Well worth the money in my opinion. The discussion of jitter and lip sync alone are worth more than the book costs. It's very far superior to trying to get an understanding purely from reading the RFCs (like I did intitially!)
But on to my topics. It's late tonight (again I worked late into the night) so I cannot really go into the detail that I want to. But here's a short jab at it.
There's some great work going on with scalable codecs - methods of encoding media where a client can decode only the part that they need. A lower resolution client can tap the stream, basically, and show a low resolution version. These are borderline magical, in my opinion. Great stuff. Only I don't see where they will be deployed in the real world yet except for on PC clients. Cell phones - where it would potentially be the best bet - operate on walled garden networks where the wireless provider is going to control it anyway, likely in a greedy attempt to monetize a controlled video source (yes, I'm being harsh - but cellular video is pretty rigidly controlled in my opinion - open solutions need not apply). Set Top Boxes are mass manufactured to get low cost through economy of scale. The chip sets in them have MPEG2 and H.264 decode and built in MPEG2 Transport Stream decoding. The scalable codec support is not in the chips (yet, at least, to my knowledge). That leaves PCs, mostly. Interesting, but I still think that video streams are for lean-back watching, and I lean forward on my PC. It's where I work, not watch video. I think most people think that way, though my really young friends are certainly busting that model so maybe I'm wrong.
I came to my MPEG-centric, broadcast-centric view of the RTP landscape through my work mostly. I've spent the last 5 years building and deploying a 'narrowcast' IPTV system. It's a hybrid store-and-forward system where the media is streamed onto a private network from a media server in the venue, but media is delivered to the server as files. I map the same solution pattern onto homes. I suspect that in the future media will be delivered to a streaming-capable device - which may or may not be a server - that will in turn stream to edge devices. The link local bandwidth from the media source to the media sink will be large compared to the number of streams and the value of a scalable codec will not be enough to justify the costs. In this scenario the same economics that drive the capability set of today's STB units will still prevail: MPEG transport streams will still carry the day, and the software complexity of RTCP (needed if you split the audio out from the video into separate streams) is exactly what I keep hearing folks say: too complex, too costly, serves no purpose for the given application.

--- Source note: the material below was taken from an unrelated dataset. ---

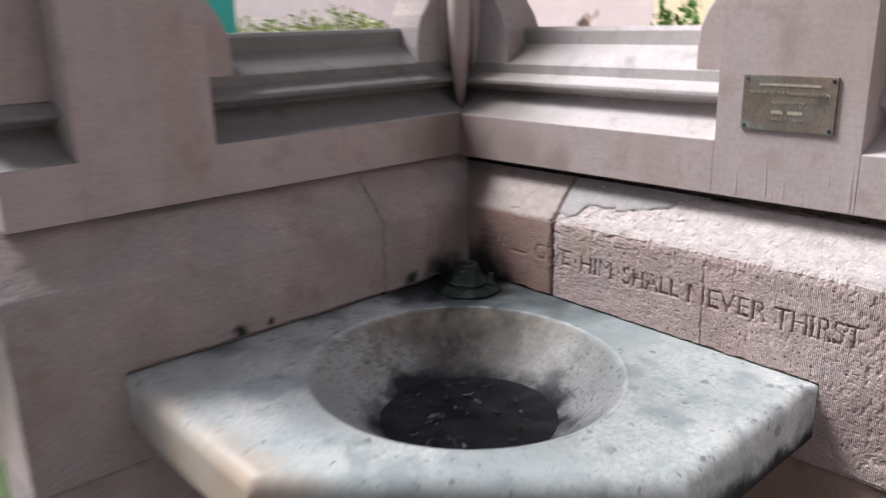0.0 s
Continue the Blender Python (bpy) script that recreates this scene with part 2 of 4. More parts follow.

So, Randell is right, for the world he works in. The world I work in seems to resist even using RTP. I argue with vendors who think that just tossing MPEG transport stream frames in UDP packets is enough. I have yet to convince any of them to do a real RTCP implementation. Even before the economy tanked, these vendors have to pay real cash to real programmers to implement real features. The market is asking for a pile of things that those programmers need to implement. RTP/RTCP is not on the list. So I'm right too. As I get older I've lost the passion for the most elegant Engineering solution and found an affinity for the solution that I can sell at a profit. I think the business-side folks never had that conflict to start with.
But I live and work in a microcosm. What do you think?